CEDAR FALLS — Cities with their own broadband utilities and those looking to start them are hoping to disconnect Statehouse proposals restricting their operation.
A bill introduced in the Iowa Senate could prevent existing municipal communications utilities from offering discounted or competitive rates. It also would limit financing options for cities working to build their own fiber networks to provide internet, television and phone service to residents.
The legislation is being watched closely in Cedar Falls, where Cedar Falls Utilities has operated one of the state’s most successful broadband networks for more than 20 years.
“I don’t think we’ve seen anything like this for quite some time,” said Mike Litterer, director of customer service and business development for CFU, which has registered in opposition to the bill.
Members of the Waterloo Telecommunications Utility board, which recently hired a consultant to investigate the possibility of a city-owned broadband system, also sounded the alarm during their last meeting in January.
The city of Decorah, also exploring a municipal telecommunications utility, is speaking out against the bill as well.
Senate Study Bill 3009, introduced by Sen. Dan Dawson, R-Council Bluffs, is pending consideration by the Senate Commerce Committee.
Supporters, including Mediacom Communications, contend the new regulations are necessary to prevent taxpayers not using the municipal communications services from having to subsidize them.
“As a large purchaser of electricity across Iowa, we don’t want our electric rates subsidizing the operations of municipal telecom utilities,” said Mediacom spokesman Thomas Larsen.

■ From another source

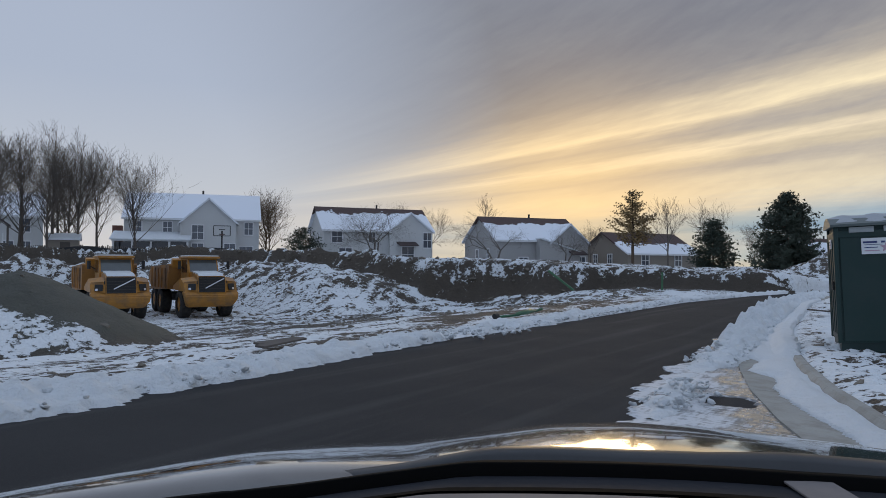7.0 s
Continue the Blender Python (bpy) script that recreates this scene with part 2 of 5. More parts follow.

“We currently have situations occurring where local municipal electric utilities are overcharging their customers in order to generate surpluses. These surpluses are then being loaned at below market rates to prop up failing municipal telecommunications companies.
“Even if you don’t use the telecom’s services, you are being forced to subsidize it through your electric rates,” he added. “We believe Senate Study Bill 3009 helps to close that loophole.”

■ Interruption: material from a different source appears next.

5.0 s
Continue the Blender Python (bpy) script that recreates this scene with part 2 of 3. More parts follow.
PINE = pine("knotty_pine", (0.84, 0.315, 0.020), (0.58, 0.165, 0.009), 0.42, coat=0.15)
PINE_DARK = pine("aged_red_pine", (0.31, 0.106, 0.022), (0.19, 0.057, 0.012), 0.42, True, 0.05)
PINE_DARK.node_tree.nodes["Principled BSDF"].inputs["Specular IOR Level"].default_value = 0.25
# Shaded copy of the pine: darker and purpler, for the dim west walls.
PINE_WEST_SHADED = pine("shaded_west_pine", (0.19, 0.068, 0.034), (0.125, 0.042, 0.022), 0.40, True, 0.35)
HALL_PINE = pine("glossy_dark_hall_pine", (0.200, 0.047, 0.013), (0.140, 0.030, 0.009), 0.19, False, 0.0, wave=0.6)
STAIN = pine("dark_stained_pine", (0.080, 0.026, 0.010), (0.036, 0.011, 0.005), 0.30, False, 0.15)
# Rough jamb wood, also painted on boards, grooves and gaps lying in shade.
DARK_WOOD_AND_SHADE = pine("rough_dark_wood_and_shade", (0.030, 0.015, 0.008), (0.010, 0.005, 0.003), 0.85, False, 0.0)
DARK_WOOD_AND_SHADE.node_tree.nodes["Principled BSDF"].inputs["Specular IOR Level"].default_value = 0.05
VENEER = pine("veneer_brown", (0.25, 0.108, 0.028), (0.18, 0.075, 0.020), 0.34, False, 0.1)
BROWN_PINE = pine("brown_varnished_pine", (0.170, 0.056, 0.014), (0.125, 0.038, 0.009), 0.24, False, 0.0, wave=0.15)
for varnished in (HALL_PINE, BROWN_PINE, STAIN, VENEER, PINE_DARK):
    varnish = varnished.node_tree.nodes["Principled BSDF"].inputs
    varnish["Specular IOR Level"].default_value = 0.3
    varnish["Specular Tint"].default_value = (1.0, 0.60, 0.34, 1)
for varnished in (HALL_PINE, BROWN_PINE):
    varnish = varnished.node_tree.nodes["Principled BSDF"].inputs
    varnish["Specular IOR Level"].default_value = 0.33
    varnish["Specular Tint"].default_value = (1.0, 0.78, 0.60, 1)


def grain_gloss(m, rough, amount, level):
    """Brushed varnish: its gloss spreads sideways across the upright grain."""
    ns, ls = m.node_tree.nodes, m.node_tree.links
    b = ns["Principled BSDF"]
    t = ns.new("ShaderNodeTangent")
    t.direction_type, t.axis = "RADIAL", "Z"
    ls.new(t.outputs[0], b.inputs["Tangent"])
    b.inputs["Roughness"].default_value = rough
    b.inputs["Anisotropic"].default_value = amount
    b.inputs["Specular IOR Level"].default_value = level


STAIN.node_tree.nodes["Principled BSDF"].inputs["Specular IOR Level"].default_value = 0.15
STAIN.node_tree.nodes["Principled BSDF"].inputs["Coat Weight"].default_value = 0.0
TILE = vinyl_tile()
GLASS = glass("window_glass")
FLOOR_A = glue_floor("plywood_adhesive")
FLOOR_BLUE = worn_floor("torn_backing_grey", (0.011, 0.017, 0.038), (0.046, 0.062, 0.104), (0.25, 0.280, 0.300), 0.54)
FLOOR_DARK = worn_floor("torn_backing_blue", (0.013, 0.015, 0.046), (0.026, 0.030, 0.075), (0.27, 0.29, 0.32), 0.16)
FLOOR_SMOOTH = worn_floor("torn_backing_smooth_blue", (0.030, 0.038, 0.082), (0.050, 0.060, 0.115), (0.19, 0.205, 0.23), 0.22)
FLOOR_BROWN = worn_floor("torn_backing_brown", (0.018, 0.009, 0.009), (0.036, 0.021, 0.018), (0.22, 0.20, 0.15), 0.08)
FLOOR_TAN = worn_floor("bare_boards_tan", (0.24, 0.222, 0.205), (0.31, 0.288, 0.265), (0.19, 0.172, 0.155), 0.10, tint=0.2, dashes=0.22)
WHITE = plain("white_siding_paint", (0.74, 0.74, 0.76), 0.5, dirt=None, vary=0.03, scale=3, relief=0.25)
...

But opponents, including the Iowa Association of Municipal Utilities, say the bill is unfair to cities in competition with private providers.
Current laws now prevent cities from subsidizing a communications utility with general fund revenue or funds generated by electric, gas, water, sewer or garbage services. But they are allowed to set market-based prices for the telecom services that can be below cost.
“This bill actually removes that; it would all have to be cost-based,” said CFU’s Litterer. “We want to make sure we’re competitive.”
Tim Whipple, legal counsel for Iowa Association of Municipal Utilities, said the elimination of market-rate pricing would hamstring a municipal system facing a rate battle with a private service provider.
“Sometimes, in a competitive scenario where an incumbent service provider is providing steep discounts in an attempt to lure customers, our members need to be able to temporarily drop prices to compete,” Whipple said in an email.
“The big incumbent providers can unfairly leverage customers in other communities (they serve) to subsidize steep discounts in a municipal utility town,” he added. “If our members can’t lower their prices to compete, it’s simply not fair.”
Whipple also said the proposals to limit financing options would make it harder for communities where voters and residents have voiced strong support to start municipal utilities.
The legislation would prohibit a municipal utility from getting a loan from a city’s general fund or other utility, such as gas or electric, unless the interest rate is set at the prevailing market rate. Those loans also could not be forgiven.
Litterer said the financing measures are less of a concern for CFU, which is currently debt free and able to fund improvements with operating revenues or communications utility bonds.
But he said that may not be the case for other cities.
“Cedar Falls has really had a good experience with municipalizing the communication service,” Litterer said. “We have some of the cheapest rates in the state and the fastest speeds. We would hate to see that not be available to other municipal utilities.”
Another provision of the bill would require municipal utilities to provide a separate bill for its telecommunications services. Currently utilities like CFU send a single bill for communications, electric, gas, sewer and water services.
As of Friday, Senate Study Bill 3009 had not been debated in committee.